■ Collected data
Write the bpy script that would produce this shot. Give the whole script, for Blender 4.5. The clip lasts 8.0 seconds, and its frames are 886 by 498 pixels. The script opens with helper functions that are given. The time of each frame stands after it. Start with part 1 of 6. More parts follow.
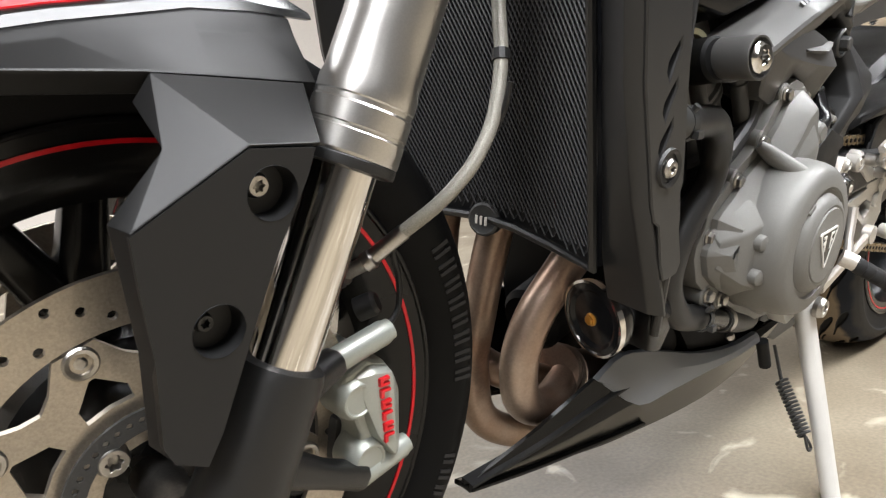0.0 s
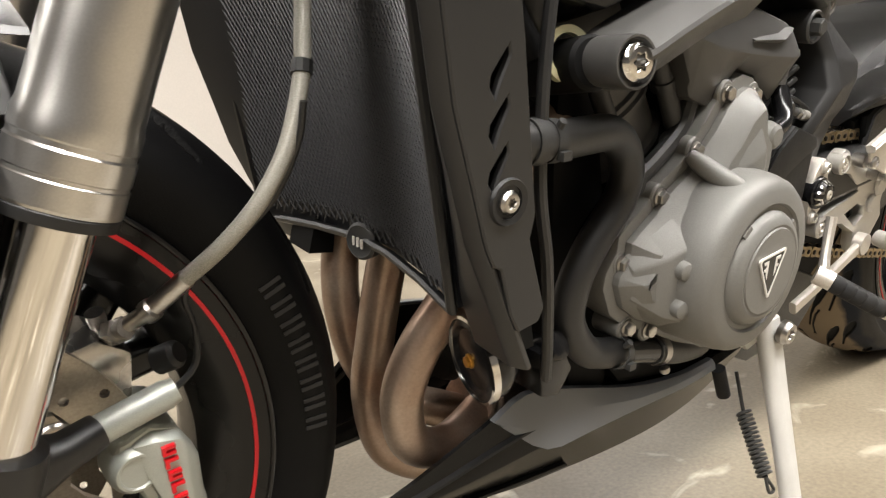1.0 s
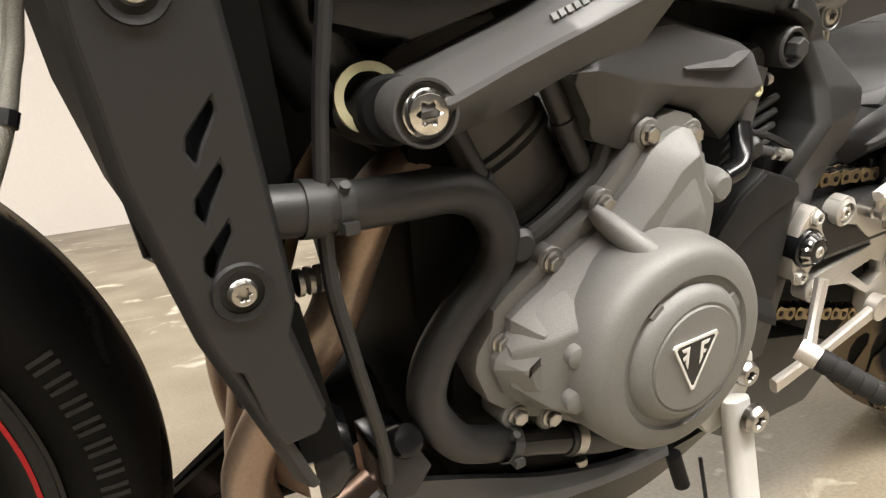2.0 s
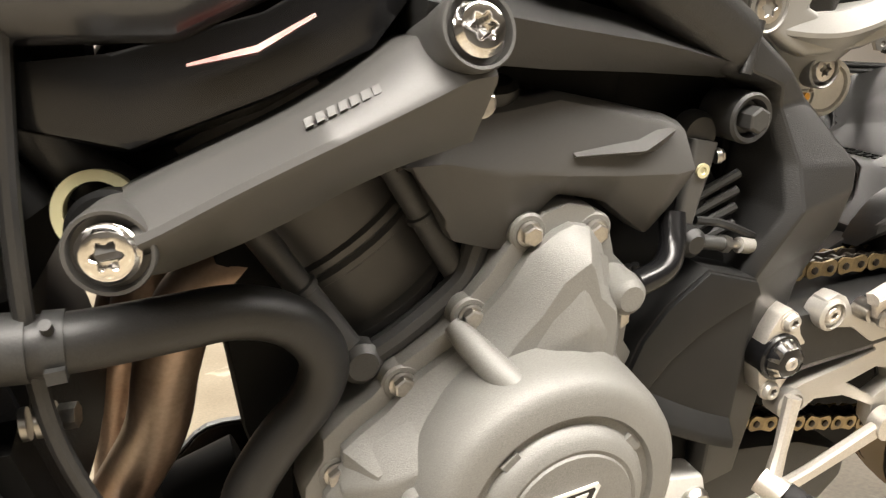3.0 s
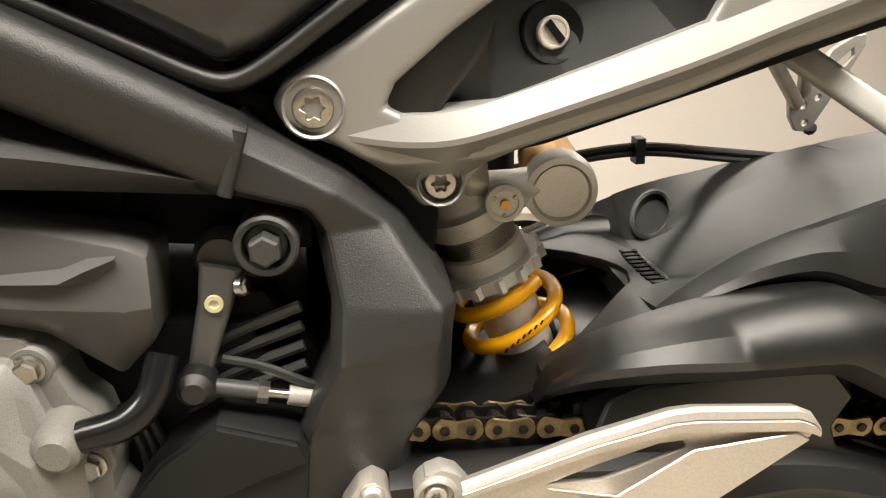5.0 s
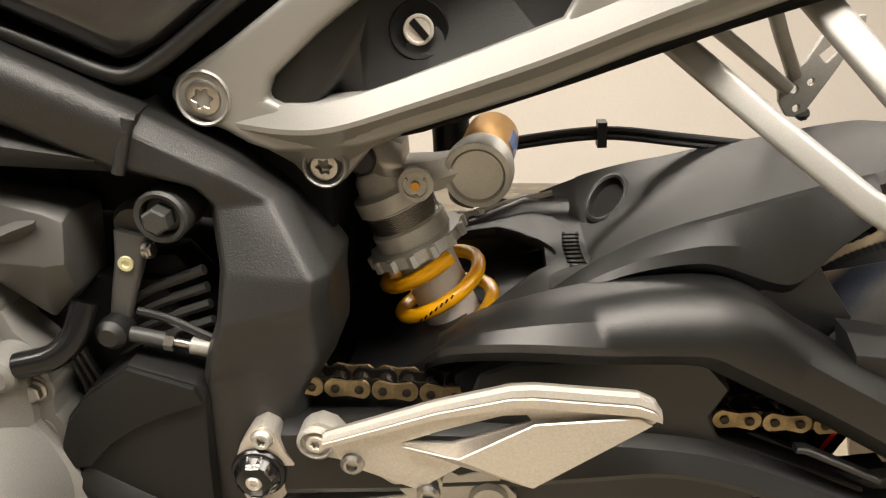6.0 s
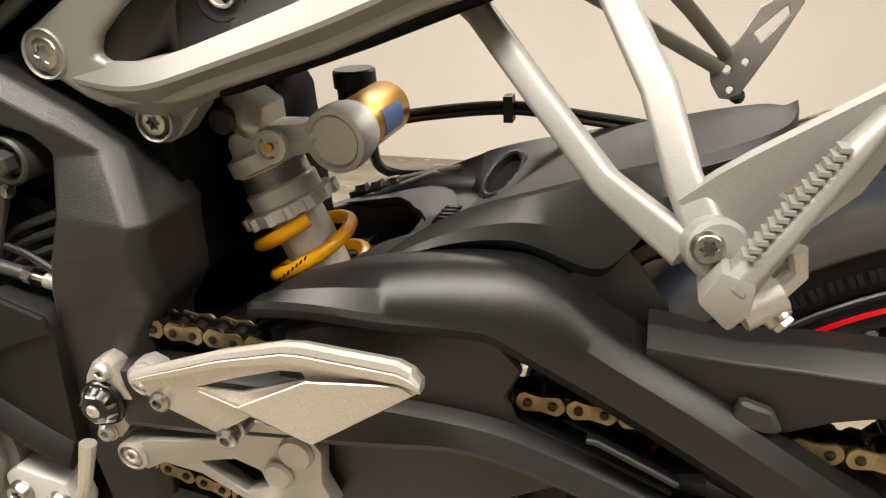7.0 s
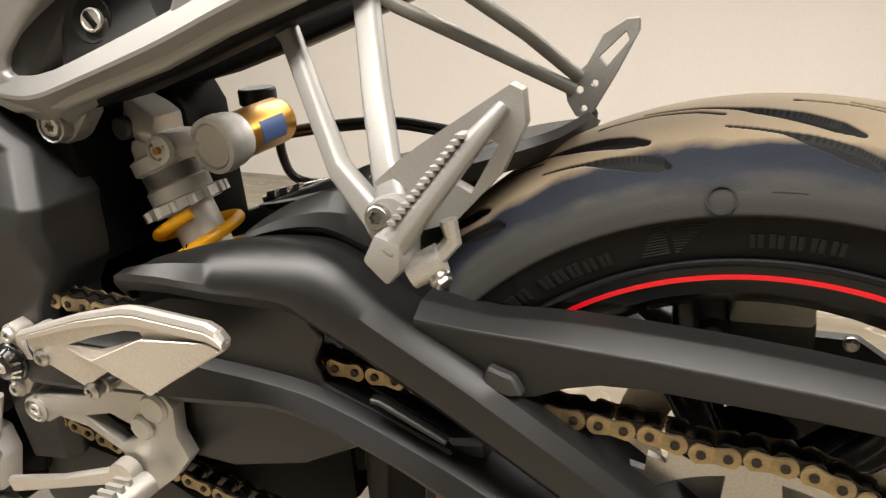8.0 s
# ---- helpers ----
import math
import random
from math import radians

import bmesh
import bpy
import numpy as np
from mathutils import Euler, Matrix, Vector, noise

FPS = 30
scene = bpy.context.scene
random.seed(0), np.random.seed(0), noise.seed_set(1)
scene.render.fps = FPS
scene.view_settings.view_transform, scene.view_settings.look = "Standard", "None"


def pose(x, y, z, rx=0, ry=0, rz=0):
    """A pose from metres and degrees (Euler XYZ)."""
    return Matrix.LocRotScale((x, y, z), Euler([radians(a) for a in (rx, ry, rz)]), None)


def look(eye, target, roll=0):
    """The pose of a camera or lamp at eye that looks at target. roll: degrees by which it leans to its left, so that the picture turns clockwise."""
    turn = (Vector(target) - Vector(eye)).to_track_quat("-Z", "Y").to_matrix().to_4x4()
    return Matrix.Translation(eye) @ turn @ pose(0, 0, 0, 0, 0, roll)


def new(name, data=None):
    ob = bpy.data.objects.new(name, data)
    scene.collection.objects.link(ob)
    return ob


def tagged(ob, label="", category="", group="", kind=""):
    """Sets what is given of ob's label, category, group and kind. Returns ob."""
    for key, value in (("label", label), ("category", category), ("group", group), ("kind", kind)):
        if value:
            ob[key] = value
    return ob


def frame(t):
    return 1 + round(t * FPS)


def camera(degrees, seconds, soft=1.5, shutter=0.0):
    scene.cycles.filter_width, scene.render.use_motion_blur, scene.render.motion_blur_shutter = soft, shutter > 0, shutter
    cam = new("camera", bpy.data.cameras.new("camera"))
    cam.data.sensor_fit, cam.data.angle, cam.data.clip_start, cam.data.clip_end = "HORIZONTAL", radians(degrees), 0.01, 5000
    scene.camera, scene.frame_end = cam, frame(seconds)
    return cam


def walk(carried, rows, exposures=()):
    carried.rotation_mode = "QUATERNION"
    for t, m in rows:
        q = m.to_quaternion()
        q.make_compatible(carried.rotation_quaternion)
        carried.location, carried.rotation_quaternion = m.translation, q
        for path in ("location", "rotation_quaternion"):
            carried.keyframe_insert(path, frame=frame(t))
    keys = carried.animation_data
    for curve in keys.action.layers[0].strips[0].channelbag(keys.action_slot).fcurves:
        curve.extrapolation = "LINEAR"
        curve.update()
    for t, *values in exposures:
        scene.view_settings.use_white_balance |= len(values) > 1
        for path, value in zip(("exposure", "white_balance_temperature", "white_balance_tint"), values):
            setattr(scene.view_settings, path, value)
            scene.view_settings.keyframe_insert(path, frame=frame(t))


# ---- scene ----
# The motorcycle stands on its side stand: it leans towards its left side.
BIKE = pose(0, 0, 0.017, 12, -2.1, 0)

cam = camera(62.0, 8.0, soft=1.25, shutter=0.12)


def seen_from(x, y, z, yaw, pitch, roll):
    """A camera pose in the motorcycle's own axes: x to its rear, y to its right, z up its height."""
    ahead = Vector((-math.sin(radians(yaw)) * math.cos(radians(pitch)), math.cos(radians(yaw)) * math.cos(radians(pitch)), math.sin(radians(pitch))))
    return BIKE @ look((x, y, z), Vector((x, y, z)) + ahead, roll)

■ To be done
Give an exact reproduction of every line, leaving out any picture.

■ Exercise answer
Write the bpy script that would produce this shot. Give the whole script, for Blender 4.5. The clip lasts 8.0 seconds, and its frames are 886 by 498 pixels. The script opens with helper functions that are given. The time of each frame stands after it. Start with part 1 of 6. More parts follow.
0.0 s
1.0 s
2.0 s
3.0 s
5.0 s
6.0 s
7.0 s
8.0 s
# ---- helpers ----
import math
import random
from math import radians

import bmesh
import bpy
import numpy as np
from mathutils import Euler, Matrix, Vector, noise

FPS = 30
scene = bpy.context.scene
random.seed(0), np.random.seed(0), noise.seed_set(1)
scene.render.fps = FPS
scene.view_settings.view_transform, scene.view_settings.look = "Standard", "None"


def pose(x, y, z, rx=0, ry=0, rz=0):
    """A pose from metres and degrees (Euler XYZ)."""
    return Matrix.LocRotScale((x, y, z), Euler([radians(a) for a in (rx, ry, rz)]), None)


def look(eye, target, roll=0):
    """The pose of a camera or lamp at eye that looks at target. roll: degrees by which it leans to its left, so that the picture turns clockwise."""
    turn = (Vector(target) - Vector(eye)).to_track_quat("-Z", "Y").to_matrix().to_4x4()
    return Matrix.Translation(eye) @ turn @ pose(0, 0, 0, 0, 0, roll)


def new(name, data=None):
    ob = bpy.data.objects.new(name, data)
    scene.collection.objects.link(ob)
    return ob


def tagged(ob, label="", category="", group="", kind=""):
    """Sets what is given of ob's label, category, group and kind. Returns ob."""
    for key, value in (("label", label), ("category", category), ("group", group), ("kind", kind)):
        if value:
            ob[key] = value
    return ob


def frame(t):
    return 1 + round(t * FPS)


def camera(degrees, seconds, soft=1.5, shutter=0.0):
    scene.cycles.filter_width, scene.render.use_motion_blur, scene.render.motion_blur_shutter = soft, shutter > 0, shutter
    cam = new("camera", bpy.data.cameras.new("camera"))
    cam.data.sensor_fit, cam.data.angle, cam.data.clip_start, cam.data.clip_end = "HORIZONTAL", radians(degrees), 0.01, 5000
    scene.camera, scene.frame_end = cam, frame(seconds)
    return cam


def walk(carried, rows, exposures=()):
    carried.rotation_mode = "QUATERNION"
    for t, m in rows:
        q = m.to_quaternion()
        q.make_compatible(carried.rotation_quaternion)
        carried.location, carried.rotation_quaternion = m.translation, q
        for path in ("location", "rotation_quaternion"):
            carried.keyframe_insert(path, frame=frame(t))
    keys = carried.animation_data
    for curve in keys.action.layers[0].strips[0].channelbag(keys.action_slot).fcurves:
        curve.extrapolation = "LINEAR"
        curve.update()
    for t, *values in exposures:
        scene.view_settings.use_white_balance |= len(values) > 1
        for path, value in zip(("exposure", "white_balance_temperature", "white_balance_tint"), values):
            setattr(scene.view_settings, path, value)
            scene.view_settings.keyframe_insert(path, frame=frame(t))


# ---- scene ----
# The motorcycle stands on its side stand: it leans towards its left side.
BIKE = pose(0, 0, 0.017, 12, -2.1, 0)

cam = camera(62.0, 8.0, soft=1.25, shutter=0.12)


def seen_from(x, y, z, yaw, pitch, roll):
    """A camera pose in the motorcycle's own axes: x to its rear, y to its right, z up its height."""
    ahead = Vector((-math.sin(radians(yaw)) * math.cos(radians(pitch)), math.cos(radians(yaw)) * math.cos(radians(pitch)), math.sin(radians(pitch))))
    return BIKE @ look((x, y, z), Vector((x, y, z)) + ahead, roll)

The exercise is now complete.